Parameters:: mask (Index)
Return type:: Self

select_horizon(horizon: LeadTime) → Self[source]#

Select data for a specific forecast horizon.

Parameters:

horizon (LeadTime) – The forecast horizon to filter the dataset by.
horizon

Returns:

A new TimeSeriesDataset instance containing only data for the specified horizon.

Return type:

Self

to_pandas() → DataFrame[source]#

Convert the dataset to a pandas DataFrame with metadata stored in attrs.

Stores sample_interval, available_at_column, and horizon_column in the DataFrame’s attrs dictionary for later reconstruction.

Return type:: DataFrame
Returns:: DataFrame with dataset data and metadata in attrs.
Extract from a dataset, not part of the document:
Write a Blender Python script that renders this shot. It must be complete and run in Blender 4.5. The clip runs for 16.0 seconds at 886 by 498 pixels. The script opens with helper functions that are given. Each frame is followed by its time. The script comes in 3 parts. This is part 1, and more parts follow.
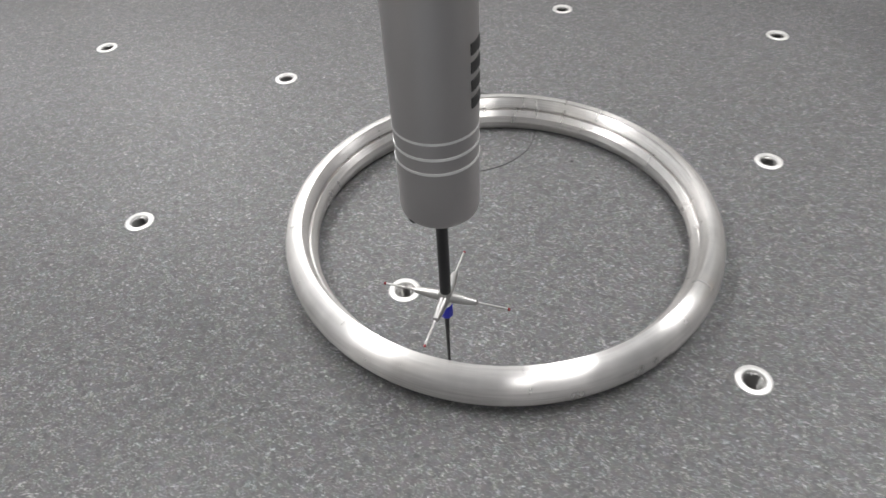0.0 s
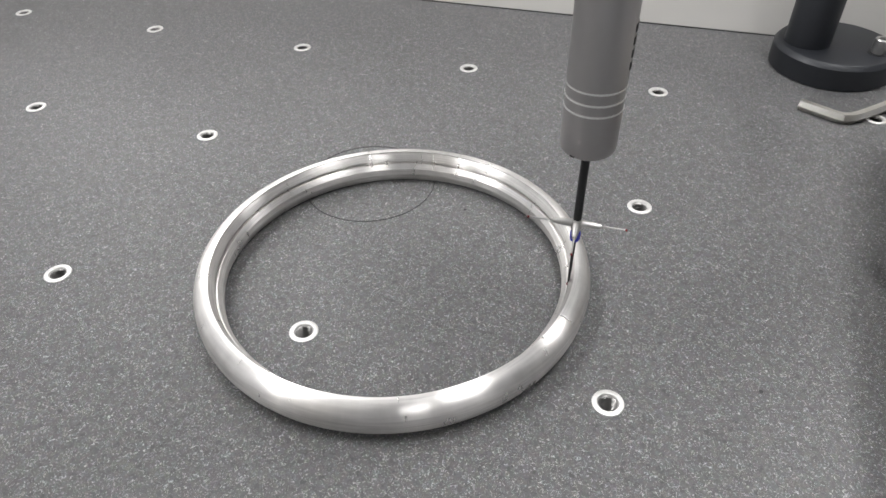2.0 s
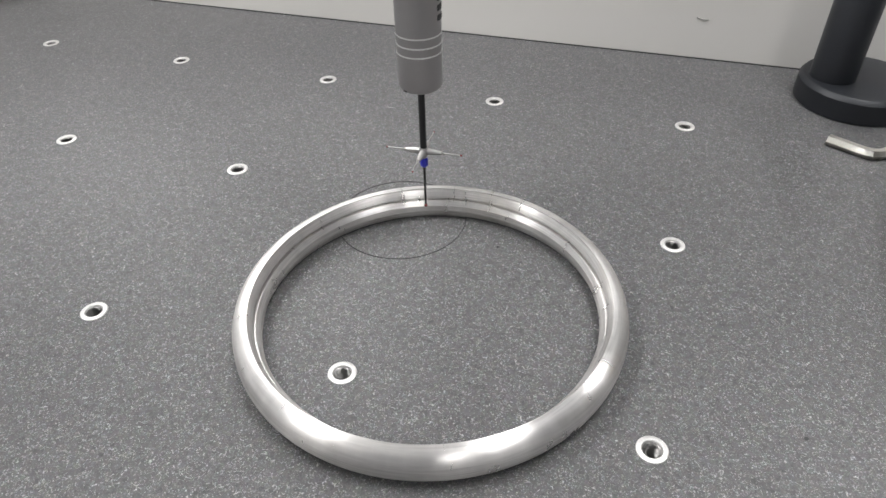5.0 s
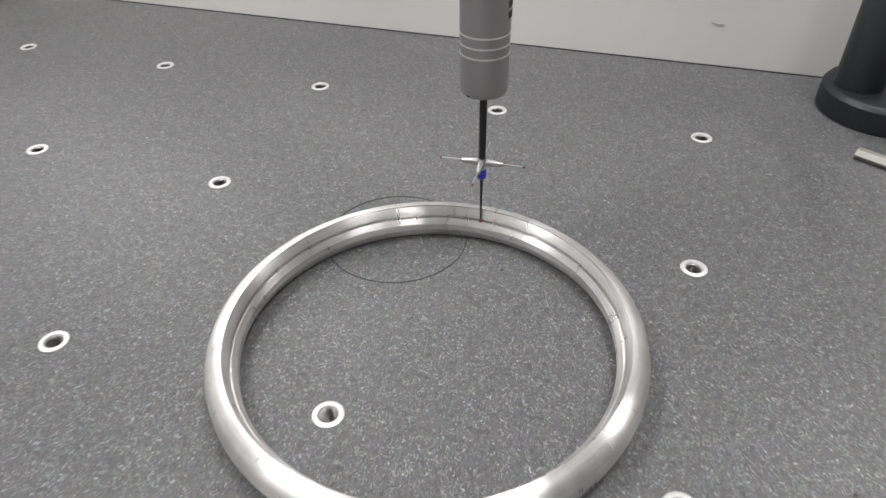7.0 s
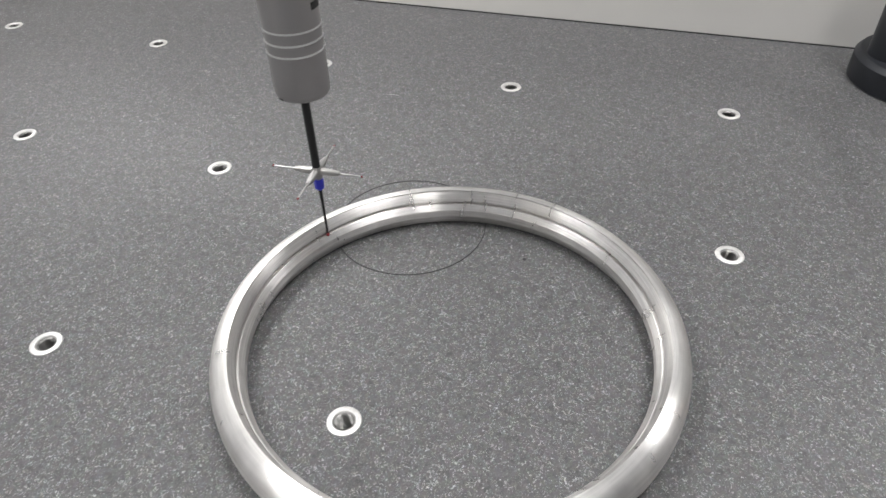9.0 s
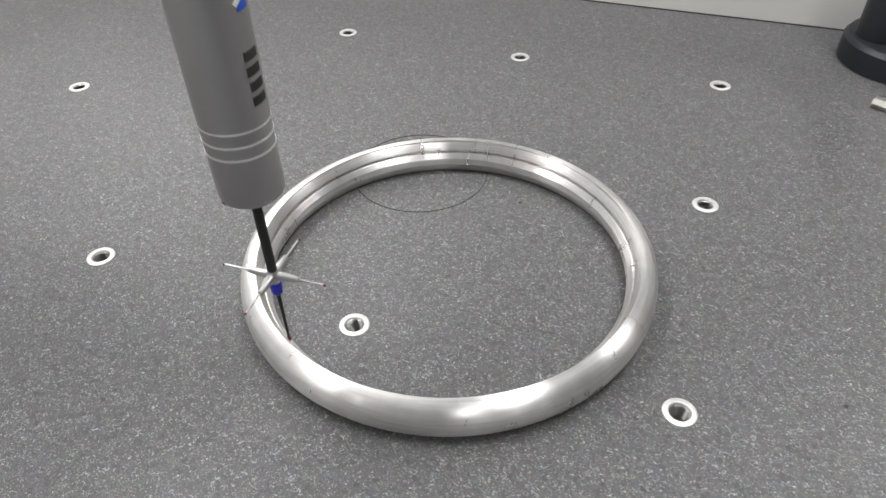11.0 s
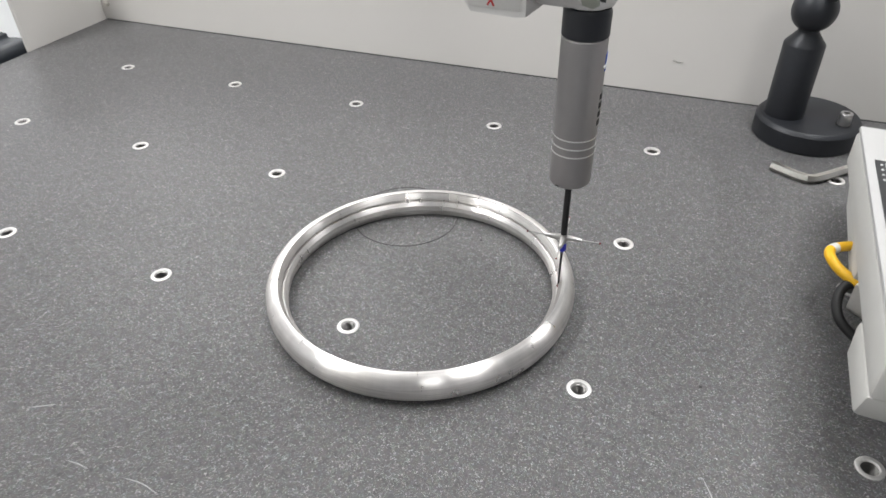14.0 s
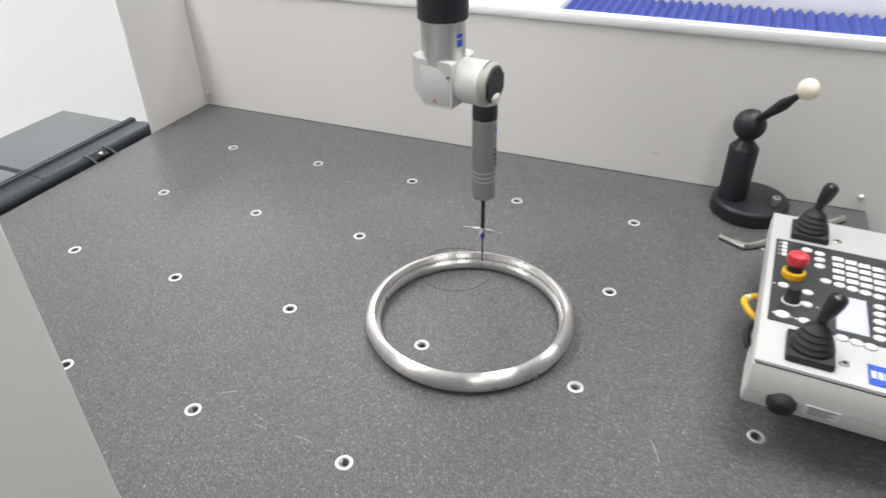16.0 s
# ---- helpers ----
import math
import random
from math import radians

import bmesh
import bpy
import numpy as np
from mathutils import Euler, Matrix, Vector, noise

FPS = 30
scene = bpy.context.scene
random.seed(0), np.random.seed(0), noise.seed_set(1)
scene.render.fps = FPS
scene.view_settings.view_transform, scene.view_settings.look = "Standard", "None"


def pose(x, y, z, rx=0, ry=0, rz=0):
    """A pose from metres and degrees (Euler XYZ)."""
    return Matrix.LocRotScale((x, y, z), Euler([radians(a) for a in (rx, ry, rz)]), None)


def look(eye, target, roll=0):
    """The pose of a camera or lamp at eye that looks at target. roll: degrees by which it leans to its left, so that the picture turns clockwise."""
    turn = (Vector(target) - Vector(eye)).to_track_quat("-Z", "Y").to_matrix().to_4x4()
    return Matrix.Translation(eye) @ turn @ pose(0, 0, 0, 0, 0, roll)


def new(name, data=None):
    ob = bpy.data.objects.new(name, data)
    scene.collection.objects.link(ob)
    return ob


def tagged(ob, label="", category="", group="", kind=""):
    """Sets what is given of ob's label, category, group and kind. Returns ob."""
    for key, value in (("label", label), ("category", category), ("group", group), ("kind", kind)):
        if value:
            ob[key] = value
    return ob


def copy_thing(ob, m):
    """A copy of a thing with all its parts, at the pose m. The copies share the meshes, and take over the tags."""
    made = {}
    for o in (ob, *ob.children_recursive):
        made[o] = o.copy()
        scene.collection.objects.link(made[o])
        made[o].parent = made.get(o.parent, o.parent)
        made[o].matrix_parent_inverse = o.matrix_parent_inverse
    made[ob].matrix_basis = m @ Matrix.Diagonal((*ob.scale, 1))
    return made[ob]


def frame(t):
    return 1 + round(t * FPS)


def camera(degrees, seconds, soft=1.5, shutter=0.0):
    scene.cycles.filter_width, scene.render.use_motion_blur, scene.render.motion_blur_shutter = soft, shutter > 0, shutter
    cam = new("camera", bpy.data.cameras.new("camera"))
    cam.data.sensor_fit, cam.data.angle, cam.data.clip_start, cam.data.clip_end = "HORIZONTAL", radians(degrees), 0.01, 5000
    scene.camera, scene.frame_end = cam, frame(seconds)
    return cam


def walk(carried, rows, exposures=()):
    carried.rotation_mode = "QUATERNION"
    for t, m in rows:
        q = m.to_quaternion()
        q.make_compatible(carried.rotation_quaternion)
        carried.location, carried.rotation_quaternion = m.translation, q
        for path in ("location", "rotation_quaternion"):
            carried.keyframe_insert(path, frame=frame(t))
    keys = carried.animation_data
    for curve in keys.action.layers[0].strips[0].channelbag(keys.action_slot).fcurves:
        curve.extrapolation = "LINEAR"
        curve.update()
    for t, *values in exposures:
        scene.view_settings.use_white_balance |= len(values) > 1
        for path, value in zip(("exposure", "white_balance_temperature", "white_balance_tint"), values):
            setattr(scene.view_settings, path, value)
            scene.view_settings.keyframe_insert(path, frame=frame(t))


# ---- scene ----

classmethod from_pandas(df: DataFrame, *, sample_interval: timedelta | None = None, available_at_column: str = 'available_at', horizon_column: str = 'horizon') → Self[source]#

Create a dataset instance from a pandas DataFrame with metadata in attrs.

Reads sample_interval, available_at_column, and horizon_column from the DataFrame’s attrs dictionary.

Parameters:

df (DataFrame) – DataFrame containing dataset data with metadata in attrs.
sample_interval (timedelta | None) – Fixed interval between consecutive data points. If None, reads from attrs.
available_at_column (str) – Name of the column storing availability times.
horizon_column (str) – Name of the column storing forecast horizons.
df
sample_interval
available_at_column
horizon_column

Returns:

New TimeSeriesDataset instance reconstructed from the DataFrame.

Return type:

Self

to_parquet(path: Annotated[Path, PathType(path_type=file)]) → None[source]#

Save the dataset to a parquet file.

Stores both the dataset’s data and all necessary metadata for complete reconstruction. Metadata should be stored in the parquet file’s attrs dictionary.

Parameters:: path (Annotated[Path, PathType(path_type=file)]) – File path where the dataset should be saved.